▸ Recorded information:

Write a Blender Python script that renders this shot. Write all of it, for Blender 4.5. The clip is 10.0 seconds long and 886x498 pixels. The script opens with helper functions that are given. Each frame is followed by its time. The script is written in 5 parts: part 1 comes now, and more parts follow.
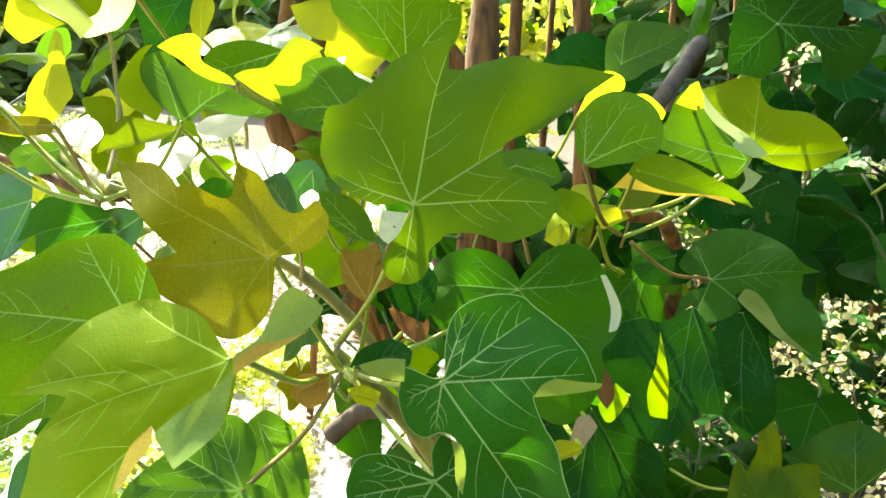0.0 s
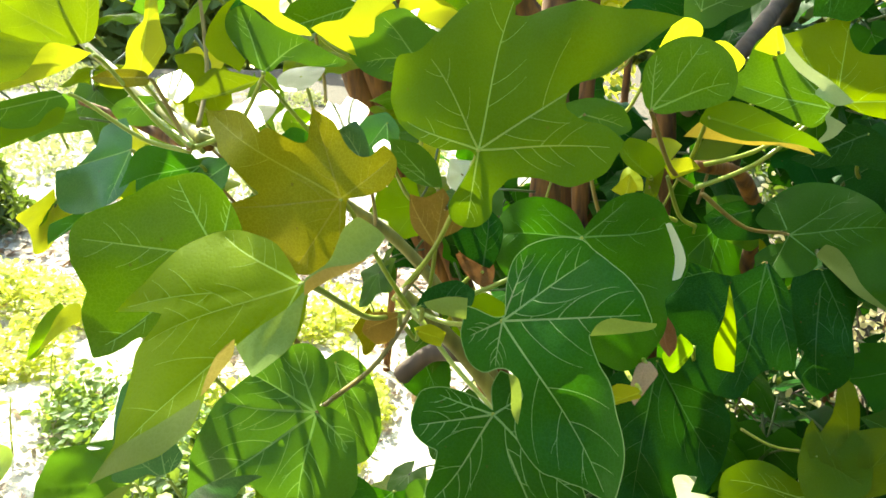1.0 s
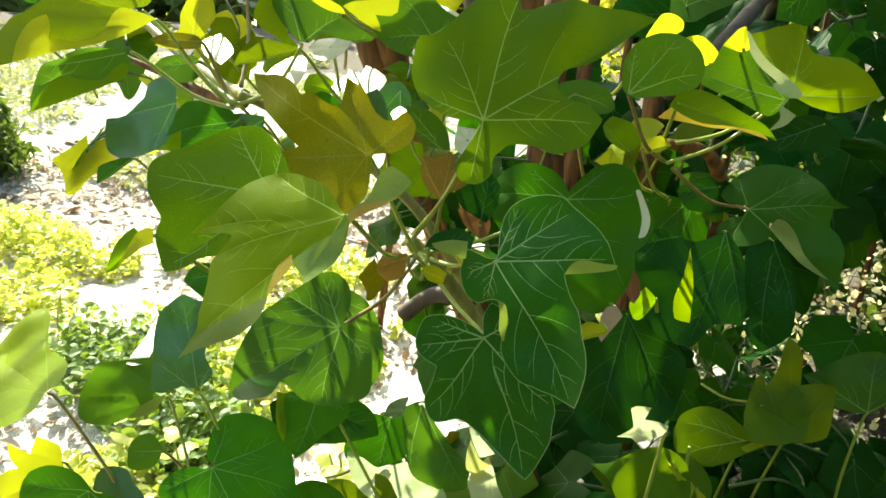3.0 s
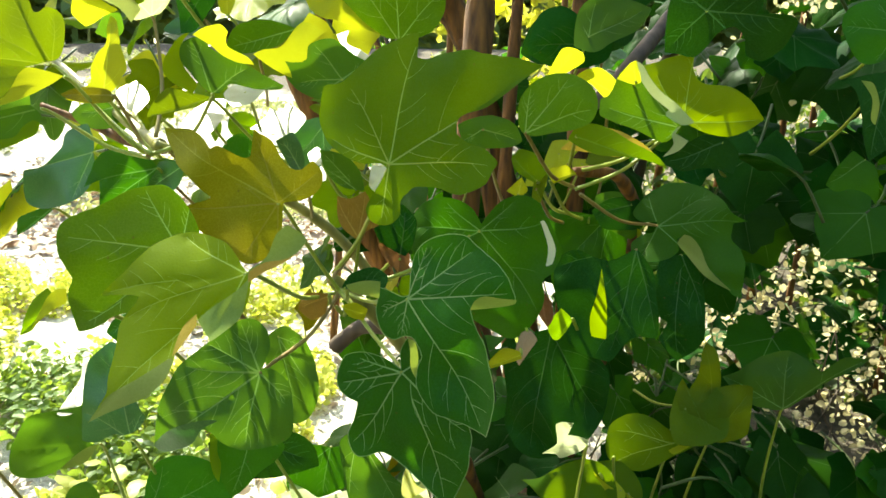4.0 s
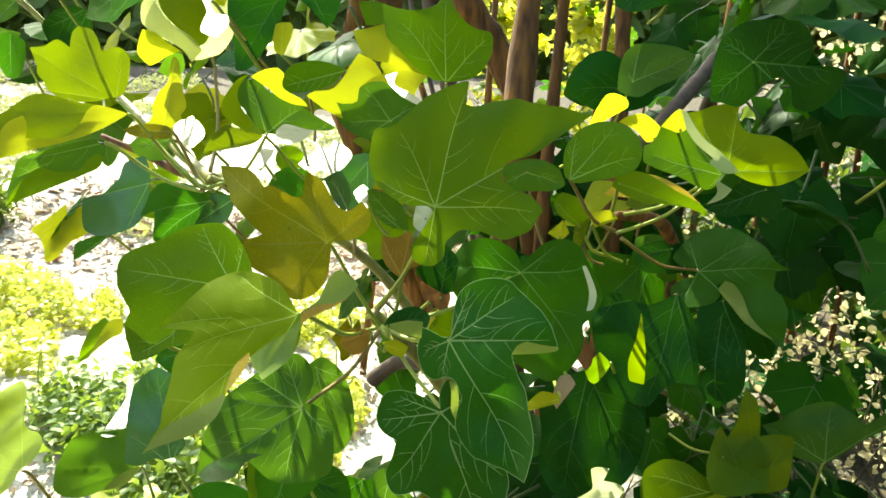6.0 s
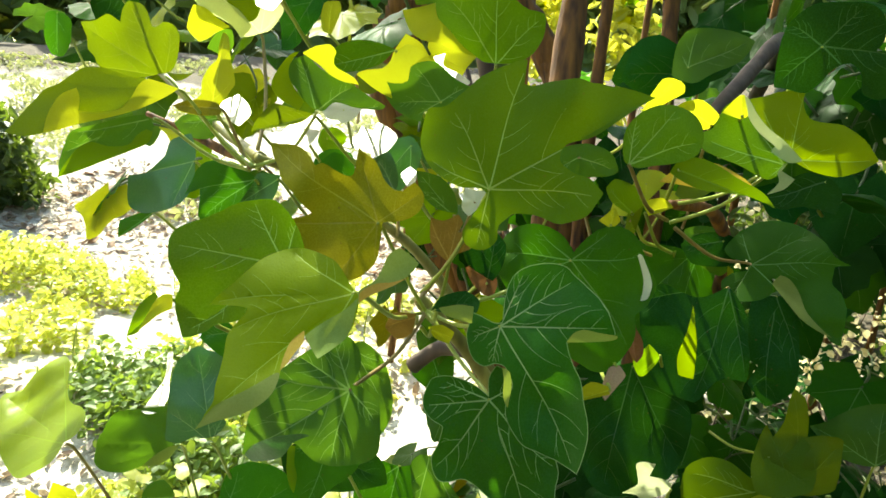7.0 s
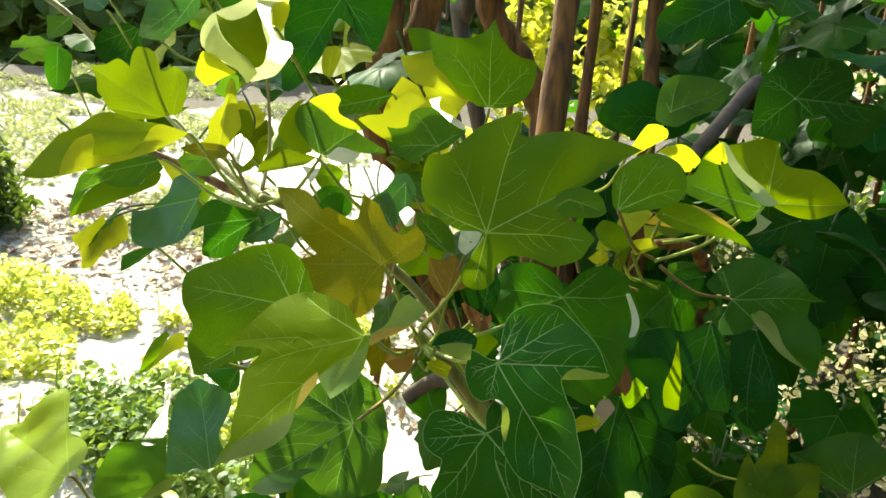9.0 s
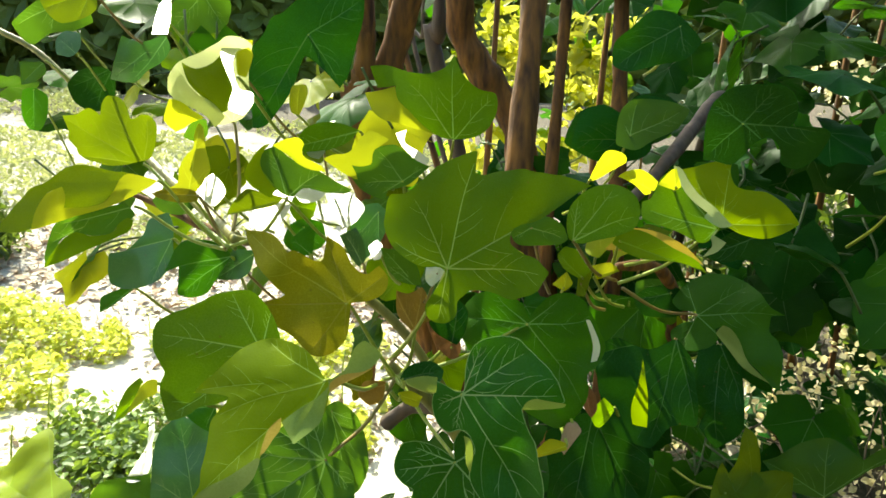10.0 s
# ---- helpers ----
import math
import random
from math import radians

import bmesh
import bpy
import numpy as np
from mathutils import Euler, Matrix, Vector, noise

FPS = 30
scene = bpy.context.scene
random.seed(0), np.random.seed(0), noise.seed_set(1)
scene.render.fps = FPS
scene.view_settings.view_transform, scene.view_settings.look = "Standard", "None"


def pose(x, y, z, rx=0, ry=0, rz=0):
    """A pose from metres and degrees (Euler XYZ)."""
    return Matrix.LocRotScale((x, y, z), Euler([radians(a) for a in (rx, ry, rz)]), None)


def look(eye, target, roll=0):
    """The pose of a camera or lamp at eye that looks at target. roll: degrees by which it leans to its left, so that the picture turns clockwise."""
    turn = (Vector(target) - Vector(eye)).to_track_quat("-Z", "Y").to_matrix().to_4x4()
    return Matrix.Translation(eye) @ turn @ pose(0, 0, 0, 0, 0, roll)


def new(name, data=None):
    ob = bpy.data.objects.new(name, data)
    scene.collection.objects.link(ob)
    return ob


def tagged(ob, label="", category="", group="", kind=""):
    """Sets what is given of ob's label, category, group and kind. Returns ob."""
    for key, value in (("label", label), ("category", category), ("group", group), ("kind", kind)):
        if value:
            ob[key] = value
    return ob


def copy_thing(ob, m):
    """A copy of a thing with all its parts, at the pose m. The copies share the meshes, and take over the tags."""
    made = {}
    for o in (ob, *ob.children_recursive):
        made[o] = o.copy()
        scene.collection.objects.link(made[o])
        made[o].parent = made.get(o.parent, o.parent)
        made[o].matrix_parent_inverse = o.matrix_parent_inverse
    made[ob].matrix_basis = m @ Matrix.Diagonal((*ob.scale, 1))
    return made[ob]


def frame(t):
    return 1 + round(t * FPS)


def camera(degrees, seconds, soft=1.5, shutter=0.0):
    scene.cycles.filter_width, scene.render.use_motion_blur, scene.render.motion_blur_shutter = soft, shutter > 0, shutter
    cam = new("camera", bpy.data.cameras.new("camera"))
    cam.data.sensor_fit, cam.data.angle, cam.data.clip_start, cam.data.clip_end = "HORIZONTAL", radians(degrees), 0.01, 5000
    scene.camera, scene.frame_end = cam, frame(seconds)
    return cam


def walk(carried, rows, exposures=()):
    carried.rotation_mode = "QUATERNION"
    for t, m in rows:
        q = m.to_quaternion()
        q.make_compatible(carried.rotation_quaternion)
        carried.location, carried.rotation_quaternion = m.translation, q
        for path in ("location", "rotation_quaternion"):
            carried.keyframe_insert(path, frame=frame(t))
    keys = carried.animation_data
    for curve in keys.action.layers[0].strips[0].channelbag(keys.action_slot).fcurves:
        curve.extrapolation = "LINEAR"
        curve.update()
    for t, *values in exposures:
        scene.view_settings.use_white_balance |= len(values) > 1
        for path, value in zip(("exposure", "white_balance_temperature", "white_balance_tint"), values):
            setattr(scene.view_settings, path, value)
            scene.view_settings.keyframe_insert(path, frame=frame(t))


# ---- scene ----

▸ Task description:
Copy the material above in full and exactly, skipping pictures.

▸ Task response:
Write a Blender Python script that renders this shot. Write all of it, for Blender 4.5. The clip is 10.0 seconds long and 886x498 pixels. The script opens with helper functions that are given. Each frame is followed by its time. The script is written in 5 parts: part 1 comes now, and more parts follow.
0.0 s
1.0 s
3.0 s
4.0 s
6.0 s
7.0 s
9.0 s
10.0 s
# ---- helpers ----
import math
import random
from math import radians

import bmesh
import bpy
import numpy as np
from mathutils import Euler, Matrix, Vector, noise

FPS = 30
scene = bpy.context.scene
random.seed(0), np.random.seed(0), noise.seed_set(1)
scene.render.fps = FPS
scene.view_settings.view_transform, scene.view_settings.look = "Standard", "None"


def pose(x, y, z, rx=0, ry=0, rz=0):
    """A pose from metres and degrees (Euler XYZ)."""
    return Matrix.LocRotScale((x, y, z), Euler([radians(a) for a in (rx, ry, rz)]), None)


def look(eye, target, roll=0):
    """The pose of a camera or lamp at eye that looks at target. roll: degrees by which it leans to its left, so that the picture turns clockwise."""
    turn = (Vector(target) - Vector(eye)).to_track_quat("-Z", "Y").to_matrix().to_4x4()
    return Matrix.Translation(eye) @ turn @ pose(0, 0, 0, 0, 0, roll)


def new(name, data=None):
    ob = bpy.data.objects.new(name, data)
    scene.collection.objects.link(ob)
    return ob


def tagged(ob, label="", category="", group="", kind=""):
    """Sets what is given of ob's label, category, group and kind. Returns ob."""
    for key, value in (("label", label), ("category", category), ("group", group), ("kind", kind)):
        if value:
            ob[key] = value
    return ob


def copy_thing(ob, m):
    """A copy of a thing with all its parts, at the pose m. The copies share the meshes, and take over the tags."""
    made = {}
    for o in (ob, *ob.children_recursive):
        made[o] = o.copy()
        scene.collection.objects.link(made[o])
        made[o].parent = made.get(o.parent, o.parent)
        made[o].matrix_parent_inverse = o.matrix_parent_inverse
    made[ob].matrix_basis = m @ Matrix.Diagonal((*ob.scale, 1))
    return made[ob]


def frame(t):
    return 1 + round(t * FPS)


def camera(degrees, seconds, soft=1.5, shutter=0.0):
    scene.cycles.filter_width, scene.render.use_motion_blur, scene.render.motion_blur_shutter = soft, shutter > 0, shutter
    cam = new("camera", bpy.data.cameras.new("camera"))
    cam.data.sensor_fit, cam.data.angle, cam.data.clip_start, cam.data.clip_end = "HORIZONTAL", radians(degrees), 0.01, 5000
    scene.camera, scene.frame_end = cam, frame(seconds)
    return cam


def walk(carried, rows, exposures=()):
    carried.rotation_mode = "QUATERNION"
    for t, m in rows:
        q = m.to_quaternion()
        q.make_compatible(carried.rotation_quaternion)
        carried.location, carried.rotation_quaternion = m.translation, q
        for path in ("location", "rotation_quaternion"):
            carried.keyframe_insert(path, frame=frame(t))
    keys = carried.animation_data
    for curve in keys.action.layers[0].strips[0].channelbag(keys.action_slot).fcurves:
        curve.extrapolation = "LINEAR"
        curve.update()
    for t, *values in exposures:
        scene.view_settings.use_white_balance |= len(values) > 1
        for path, value in zip(("exposure", "white_balance_temperature", "white_balance_tint"), values):
            setattr(scene.view_settings, path, value)
            scene.view_settings.keyframe_insert(path, frame=frame(t))


# ---- scene ----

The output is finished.